# The request
Data follows below. Repeat exactly the lines between the line holding "Write the Blender" and the line holding "import random", inclusive, and nothing more; drop pictures.

# Entries supplied
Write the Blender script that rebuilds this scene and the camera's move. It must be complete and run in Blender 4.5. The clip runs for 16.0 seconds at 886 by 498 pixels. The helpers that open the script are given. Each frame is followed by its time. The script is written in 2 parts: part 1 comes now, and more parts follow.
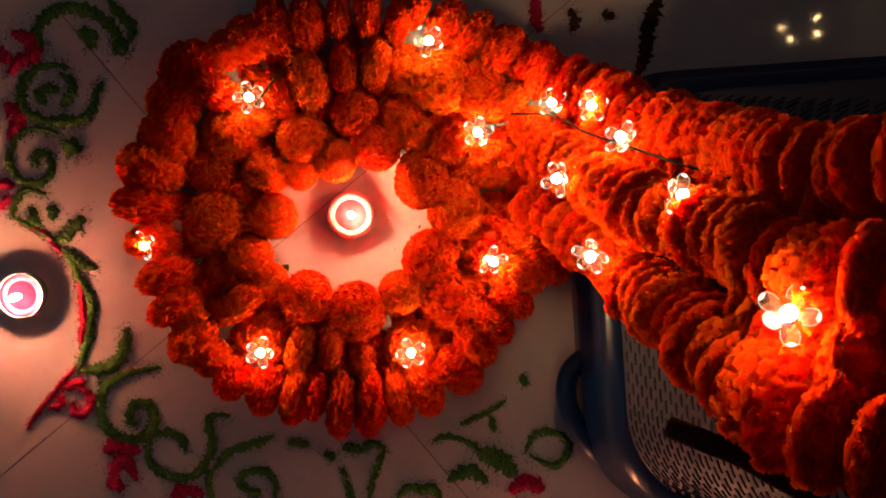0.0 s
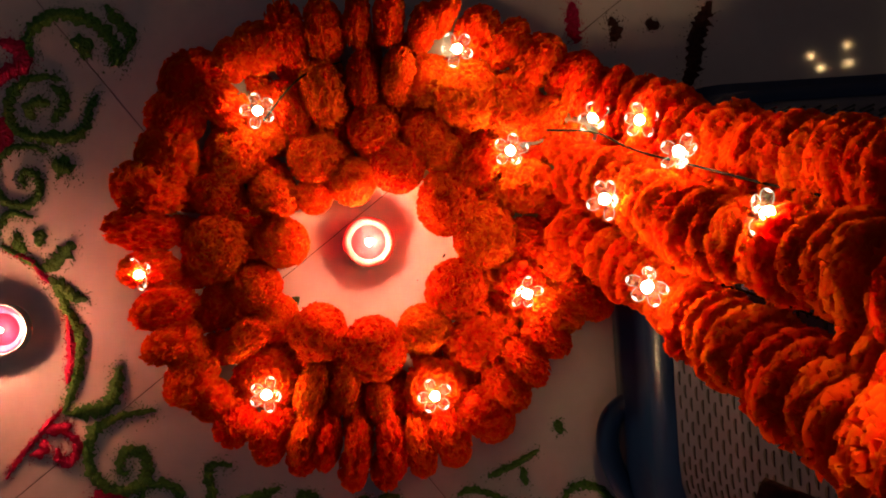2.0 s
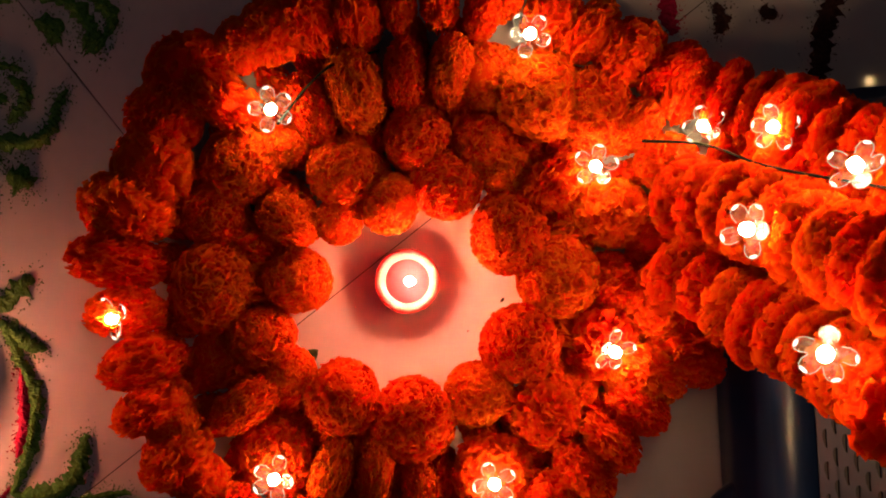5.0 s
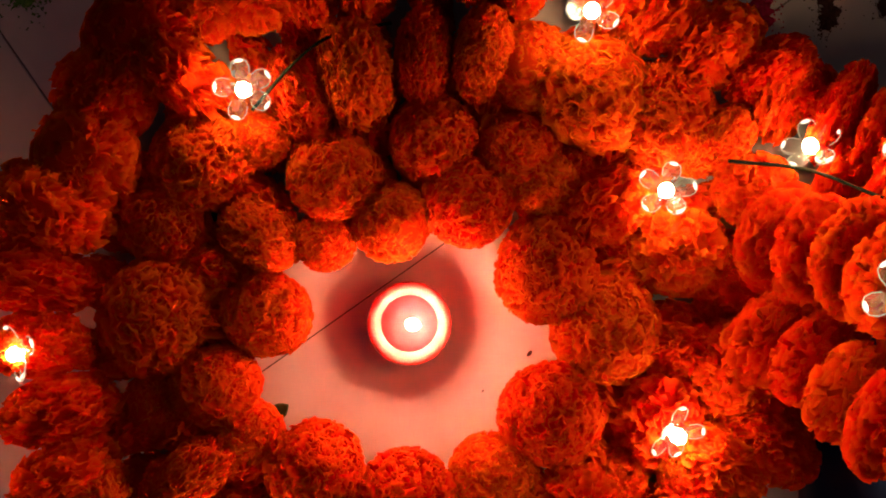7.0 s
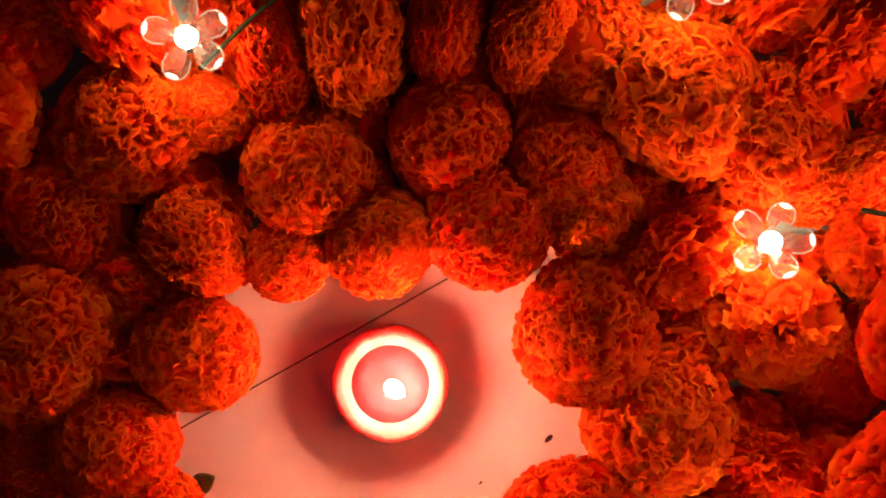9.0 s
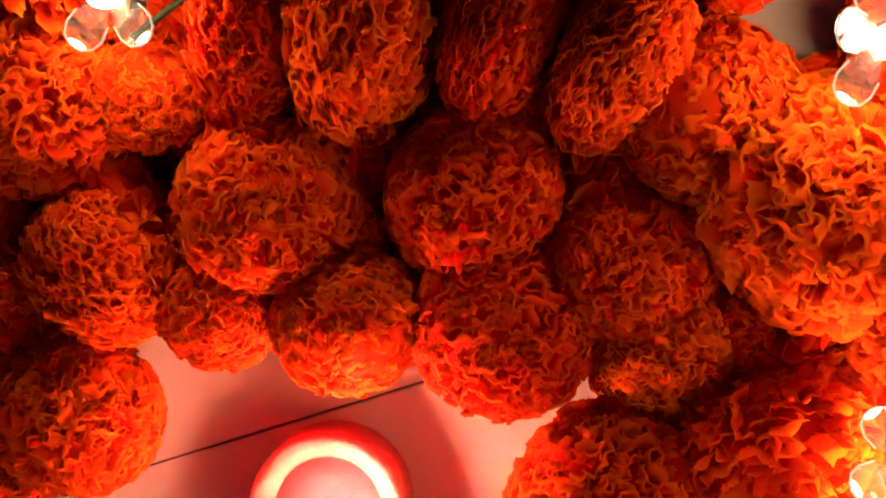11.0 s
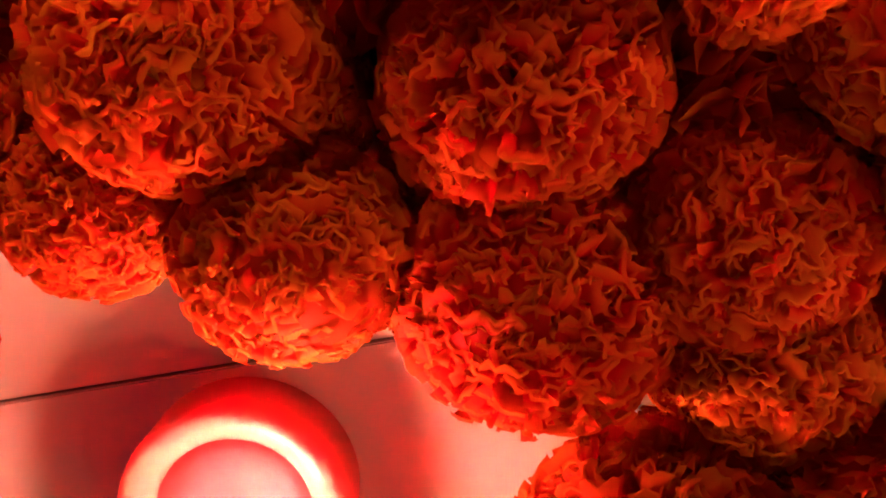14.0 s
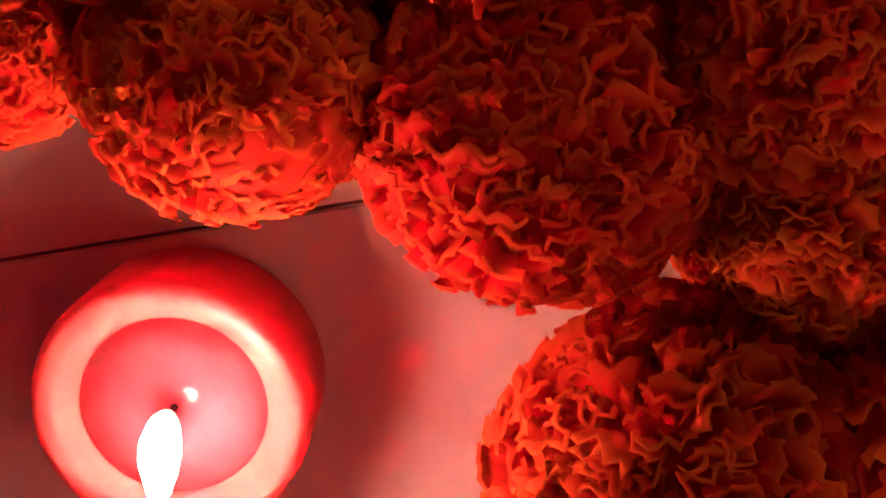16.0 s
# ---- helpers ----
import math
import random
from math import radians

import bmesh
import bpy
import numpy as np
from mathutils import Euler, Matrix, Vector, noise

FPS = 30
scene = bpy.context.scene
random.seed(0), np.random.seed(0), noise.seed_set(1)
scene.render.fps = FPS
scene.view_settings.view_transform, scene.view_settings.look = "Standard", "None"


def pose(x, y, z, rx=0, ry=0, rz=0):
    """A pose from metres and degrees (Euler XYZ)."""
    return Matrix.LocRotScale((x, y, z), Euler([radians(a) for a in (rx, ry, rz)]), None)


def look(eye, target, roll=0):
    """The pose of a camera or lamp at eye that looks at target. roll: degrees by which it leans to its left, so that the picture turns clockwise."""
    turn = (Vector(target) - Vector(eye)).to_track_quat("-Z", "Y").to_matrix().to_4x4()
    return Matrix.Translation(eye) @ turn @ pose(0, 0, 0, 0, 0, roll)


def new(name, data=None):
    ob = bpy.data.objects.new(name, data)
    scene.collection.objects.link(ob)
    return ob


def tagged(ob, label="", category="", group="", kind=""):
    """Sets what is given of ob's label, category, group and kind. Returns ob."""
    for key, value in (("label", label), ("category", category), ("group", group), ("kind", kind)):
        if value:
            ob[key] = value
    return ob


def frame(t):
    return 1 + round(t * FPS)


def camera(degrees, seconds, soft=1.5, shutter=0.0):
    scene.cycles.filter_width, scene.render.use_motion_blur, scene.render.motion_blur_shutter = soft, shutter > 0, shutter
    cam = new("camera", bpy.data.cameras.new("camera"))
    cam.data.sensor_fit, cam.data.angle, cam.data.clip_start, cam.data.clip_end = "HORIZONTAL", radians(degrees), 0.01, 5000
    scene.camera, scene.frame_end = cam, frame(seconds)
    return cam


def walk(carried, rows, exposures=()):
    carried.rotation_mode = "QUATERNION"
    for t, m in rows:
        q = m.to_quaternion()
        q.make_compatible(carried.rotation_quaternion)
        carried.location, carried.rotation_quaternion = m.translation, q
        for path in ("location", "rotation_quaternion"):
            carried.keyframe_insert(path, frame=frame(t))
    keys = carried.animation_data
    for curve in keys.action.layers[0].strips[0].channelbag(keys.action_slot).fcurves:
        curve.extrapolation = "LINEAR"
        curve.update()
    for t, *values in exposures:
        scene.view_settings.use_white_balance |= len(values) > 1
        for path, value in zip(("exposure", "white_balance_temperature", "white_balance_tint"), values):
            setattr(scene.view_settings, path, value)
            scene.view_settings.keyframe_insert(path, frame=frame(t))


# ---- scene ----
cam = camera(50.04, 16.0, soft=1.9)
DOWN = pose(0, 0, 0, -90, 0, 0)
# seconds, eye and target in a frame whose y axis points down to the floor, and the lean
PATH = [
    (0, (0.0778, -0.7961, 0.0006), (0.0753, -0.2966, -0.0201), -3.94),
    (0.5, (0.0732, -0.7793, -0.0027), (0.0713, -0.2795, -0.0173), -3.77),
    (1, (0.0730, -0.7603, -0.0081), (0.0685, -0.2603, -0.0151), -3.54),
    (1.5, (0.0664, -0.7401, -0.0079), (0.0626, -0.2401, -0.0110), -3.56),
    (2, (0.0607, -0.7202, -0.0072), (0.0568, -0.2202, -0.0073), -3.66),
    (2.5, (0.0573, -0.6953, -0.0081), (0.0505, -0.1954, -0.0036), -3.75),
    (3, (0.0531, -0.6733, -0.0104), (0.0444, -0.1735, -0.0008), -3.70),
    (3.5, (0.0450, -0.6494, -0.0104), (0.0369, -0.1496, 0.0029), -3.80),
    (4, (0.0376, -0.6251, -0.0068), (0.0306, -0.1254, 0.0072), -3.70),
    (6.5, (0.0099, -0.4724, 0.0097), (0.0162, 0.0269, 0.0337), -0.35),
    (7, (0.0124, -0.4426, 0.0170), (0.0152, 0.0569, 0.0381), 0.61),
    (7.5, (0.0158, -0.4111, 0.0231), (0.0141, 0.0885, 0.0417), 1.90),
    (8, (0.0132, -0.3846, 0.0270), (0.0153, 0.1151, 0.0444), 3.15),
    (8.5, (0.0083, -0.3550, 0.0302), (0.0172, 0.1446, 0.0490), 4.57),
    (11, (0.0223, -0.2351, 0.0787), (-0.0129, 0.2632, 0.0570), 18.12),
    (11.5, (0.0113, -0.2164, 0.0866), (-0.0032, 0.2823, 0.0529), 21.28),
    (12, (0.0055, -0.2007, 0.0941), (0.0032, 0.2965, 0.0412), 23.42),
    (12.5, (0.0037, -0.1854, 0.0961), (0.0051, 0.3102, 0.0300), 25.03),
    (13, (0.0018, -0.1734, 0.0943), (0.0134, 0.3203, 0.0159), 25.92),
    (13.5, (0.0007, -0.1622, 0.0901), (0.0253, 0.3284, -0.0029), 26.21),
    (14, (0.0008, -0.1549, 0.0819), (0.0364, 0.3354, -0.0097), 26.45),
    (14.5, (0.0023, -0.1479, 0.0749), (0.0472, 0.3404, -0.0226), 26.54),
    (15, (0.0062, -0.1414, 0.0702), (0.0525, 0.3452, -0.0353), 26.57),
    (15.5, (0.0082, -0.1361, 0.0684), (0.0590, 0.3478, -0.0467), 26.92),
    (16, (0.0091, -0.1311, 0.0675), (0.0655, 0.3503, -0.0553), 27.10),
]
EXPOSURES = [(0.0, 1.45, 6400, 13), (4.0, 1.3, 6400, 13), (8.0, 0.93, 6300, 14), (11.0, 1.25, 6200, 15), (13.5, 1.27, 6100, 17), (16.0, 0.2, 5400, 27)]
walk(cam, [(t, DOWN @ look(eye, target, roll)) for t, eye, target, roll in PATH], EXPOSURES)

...

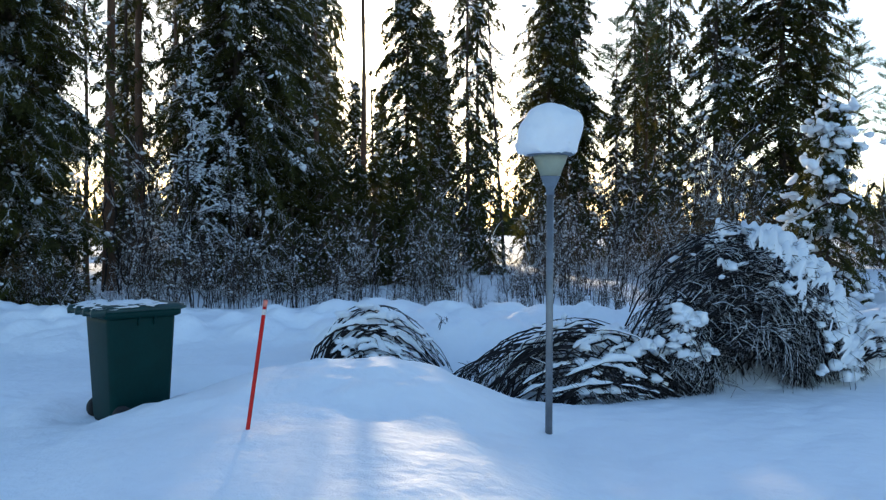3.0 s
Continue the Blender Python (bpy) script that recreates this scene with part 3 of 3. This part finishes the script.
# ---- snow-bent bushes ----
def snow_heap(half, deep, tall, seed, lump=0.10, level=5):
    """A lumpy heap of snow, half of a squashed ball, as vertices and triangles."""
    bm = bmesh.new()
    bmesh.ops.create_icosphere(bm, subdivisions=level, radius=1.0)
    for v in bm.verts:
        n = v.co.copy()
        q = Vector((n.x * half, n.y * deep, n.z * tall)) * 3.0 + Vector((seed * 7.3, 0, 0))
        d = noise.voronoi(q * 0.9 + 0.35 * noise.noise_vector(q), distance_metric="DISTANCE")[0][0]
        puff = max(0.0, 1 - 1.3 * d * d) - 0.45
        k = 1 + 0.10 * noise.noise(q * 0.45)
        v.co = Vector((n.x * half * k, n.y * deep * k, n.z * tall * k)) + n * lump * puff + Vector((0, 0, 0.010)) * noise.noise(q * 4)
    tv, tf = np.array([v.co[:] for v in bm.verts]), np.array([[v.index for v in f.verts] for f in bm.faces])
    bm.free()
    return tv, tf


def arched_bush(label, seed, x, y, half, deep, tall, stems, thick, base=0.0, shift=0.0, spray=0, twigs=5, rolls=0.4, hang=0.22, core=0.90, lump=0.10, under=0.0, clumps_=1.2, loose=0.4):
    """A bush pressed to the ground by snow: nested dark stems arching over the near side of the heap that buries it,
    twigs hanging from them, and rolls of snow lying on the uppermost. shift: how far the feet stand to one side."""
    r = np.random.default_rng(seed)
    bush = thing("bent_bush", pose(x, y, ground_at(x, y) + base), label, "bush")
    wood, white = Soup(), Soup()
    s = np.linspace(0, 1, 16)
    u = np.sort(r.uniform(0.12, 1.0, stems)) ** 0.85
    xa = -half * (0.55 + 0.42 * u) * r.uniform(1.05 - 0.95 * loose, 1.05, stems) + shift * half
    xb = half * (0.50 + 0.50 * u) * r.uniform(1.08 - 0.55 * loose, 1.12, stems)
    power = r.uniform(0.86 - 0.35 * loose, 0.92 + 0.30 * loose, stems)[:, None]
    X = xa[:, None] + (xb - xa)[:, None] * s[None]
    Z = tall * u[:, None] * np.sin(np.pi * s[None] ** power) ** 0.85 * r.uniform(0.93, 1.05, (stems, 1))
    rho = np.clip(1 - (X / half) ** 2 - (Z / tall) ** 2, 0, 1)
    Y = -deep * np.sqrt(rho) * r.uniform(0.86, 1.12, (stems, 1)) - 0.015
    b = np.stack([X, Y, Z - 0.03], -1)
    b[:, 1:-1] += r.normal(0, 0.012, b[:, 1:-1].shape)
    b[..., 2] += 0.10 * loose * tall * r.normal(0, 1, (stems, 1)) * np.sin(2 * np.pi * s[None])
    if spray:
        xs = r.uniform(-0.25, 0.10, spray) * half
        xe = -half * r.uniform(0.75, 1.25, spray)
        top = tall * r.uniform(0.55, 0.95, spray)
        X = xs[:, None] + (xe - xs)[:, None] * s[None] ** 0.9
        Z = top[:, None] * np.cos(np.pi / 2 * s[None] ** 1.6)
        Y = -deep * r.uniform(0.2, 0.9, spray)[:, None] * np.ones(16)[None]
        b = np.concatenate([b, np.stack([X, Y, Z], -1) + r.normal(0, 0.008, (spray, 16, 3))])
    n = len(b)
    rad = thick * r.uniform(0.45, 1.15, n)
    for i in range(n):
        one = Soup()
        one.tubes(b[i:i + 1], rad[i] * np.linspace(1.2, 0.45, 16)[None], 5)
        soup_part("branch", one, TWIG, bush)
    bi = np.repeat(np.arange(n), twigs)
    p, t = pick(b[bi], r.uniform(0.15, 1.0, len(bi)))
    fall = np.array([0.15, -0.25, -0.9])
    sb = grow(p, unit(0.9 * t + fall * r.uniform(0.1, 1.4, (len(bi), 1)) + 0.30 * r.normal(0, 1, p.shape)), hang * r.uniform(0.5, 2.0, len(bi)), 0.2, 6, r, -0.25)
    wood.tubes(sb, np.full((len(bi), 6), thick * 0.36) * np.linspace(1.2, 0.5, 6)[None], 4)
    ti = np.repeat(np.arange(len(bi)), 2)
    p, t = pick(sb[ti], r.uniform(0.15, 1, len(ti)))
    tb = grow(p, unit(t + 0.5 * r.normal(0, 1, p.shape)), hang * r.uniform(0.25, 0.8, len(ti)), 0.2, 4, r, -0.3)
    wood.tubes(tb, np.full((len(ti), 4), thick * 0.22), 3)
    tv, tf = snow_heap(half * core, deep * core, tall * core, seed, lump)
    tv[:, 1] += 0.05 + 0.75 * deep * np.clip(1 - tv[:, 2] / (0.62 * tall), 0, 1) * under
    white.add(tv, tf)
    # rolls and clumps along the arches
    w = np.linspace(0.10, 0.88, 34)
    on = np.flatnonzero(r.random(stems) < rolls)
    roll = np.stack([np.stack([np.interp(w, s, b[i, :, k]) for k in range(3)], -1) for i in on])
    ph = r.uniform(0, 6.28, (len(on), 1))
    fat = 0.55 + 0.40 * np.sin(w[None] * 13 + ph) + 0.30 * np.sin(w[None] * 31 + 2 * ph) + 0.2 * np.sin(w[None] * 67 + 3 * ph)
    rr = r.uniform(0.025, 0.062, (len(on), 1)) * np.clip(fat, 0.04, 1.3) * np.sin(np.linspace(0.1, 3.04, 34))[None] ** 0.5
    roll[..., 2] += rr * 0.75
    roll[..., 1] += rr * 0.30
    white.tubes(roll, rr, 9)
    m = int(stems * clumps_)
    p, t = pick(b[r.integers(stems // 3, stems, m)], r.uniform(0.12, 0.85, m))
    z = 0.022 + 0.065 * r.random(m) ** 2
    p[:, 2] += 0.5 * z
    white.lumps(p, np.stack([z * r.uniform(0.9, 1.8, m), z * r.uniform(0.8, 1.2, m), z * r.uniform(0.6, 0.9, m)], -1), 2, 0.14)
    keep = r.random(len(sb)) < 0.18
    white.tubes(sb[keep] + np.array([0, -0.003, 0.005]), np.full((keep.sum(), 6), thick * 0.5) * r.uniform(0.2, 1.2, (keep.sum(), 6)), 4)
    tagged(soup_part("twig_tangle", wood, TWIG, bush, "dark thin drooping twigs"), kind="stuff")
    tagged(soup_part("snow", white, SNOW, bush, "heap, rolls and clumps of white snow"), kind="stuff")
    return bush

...

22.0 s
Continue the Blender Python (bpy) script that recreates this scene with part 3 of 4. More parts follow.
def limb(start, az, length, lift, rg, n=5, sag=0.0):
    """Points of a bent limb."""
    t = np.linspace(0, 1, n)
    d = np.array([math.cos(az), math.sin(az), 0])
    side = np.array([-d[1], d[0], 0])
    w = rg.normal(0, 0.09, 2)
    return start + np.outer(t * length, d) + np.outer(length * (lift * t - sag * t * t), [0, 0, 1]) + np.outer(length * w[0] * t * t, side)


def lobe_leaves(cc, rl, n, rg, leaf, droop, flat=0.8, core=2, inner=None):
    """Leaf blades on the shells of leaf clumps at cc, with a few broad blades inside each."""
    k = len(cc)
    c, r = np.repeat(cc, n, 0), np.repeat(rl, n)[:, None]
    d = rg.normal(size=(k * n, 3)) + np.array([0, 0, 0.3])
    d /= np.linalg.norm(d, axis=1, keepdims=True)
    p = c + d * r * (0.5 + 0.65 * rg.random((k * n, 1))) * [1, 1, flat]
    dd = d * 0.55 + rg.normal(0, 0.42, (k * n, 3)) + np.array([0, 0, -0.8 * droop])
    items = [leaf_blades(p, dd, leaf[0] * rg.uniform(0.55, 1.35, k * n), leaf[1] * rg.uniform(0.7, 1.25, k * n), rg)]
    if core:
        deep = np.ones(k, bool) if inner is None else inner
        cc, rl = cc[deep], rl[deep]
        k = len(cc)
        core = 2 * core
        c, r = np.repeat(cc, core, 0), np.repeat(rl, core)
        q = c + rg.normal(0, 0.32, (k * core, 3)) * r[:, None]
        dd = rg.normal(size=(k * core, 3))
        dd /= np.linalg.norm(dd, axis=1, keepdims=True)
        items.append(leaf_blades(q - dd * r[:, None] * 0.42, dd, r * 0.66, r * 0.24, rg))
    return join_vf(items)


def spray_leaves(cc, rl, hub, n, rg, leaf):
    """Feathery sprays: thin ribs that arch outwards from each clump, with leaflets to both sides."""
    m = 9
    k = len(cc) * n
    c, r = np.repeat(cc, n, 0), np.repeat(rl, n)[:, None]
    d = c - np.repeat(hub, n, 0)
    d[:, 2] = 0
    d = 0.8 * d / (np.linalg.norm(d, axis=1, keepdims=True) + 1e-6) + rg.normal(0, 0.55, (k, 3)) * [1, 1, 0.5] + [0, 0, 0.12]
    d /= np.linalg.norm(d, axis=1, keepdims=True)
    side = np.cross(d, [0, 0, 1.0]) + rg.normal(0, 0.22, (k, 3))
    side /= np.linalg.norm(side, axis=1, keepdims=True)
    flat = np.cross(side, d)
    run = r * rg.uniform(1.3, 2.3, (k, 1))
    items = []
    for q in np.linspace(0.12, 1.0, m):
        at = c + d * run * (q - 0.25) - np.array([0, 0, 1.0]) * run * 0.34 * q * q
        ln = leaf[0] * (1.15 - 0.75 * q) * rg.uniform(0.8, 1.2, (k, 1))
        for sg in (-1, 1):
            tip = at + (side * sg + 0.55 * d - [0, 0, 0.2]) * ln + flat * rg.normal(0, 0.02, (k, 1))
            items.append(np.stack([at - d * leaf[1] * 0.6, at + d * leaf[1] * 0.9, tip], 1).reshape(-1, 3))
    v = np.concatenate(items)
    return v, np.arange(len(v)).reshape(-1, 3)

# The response
Write the Blender script that rebuilds this scene and the camera's move. It must be complete and run in Blender 4.5. The clip runs for 16.0 seconds at 886 by 498 pixels. The helpers that open the script are given. Each frame is followed by its time. The script is written in 2 parts: part 1 comes now, and more parts follow.
0.0 s
2.0 s
5.0 s
7.0 s
9.0 s
11.0 s
14.0 s
16.0 s
# ---- helpers ----
import math
import random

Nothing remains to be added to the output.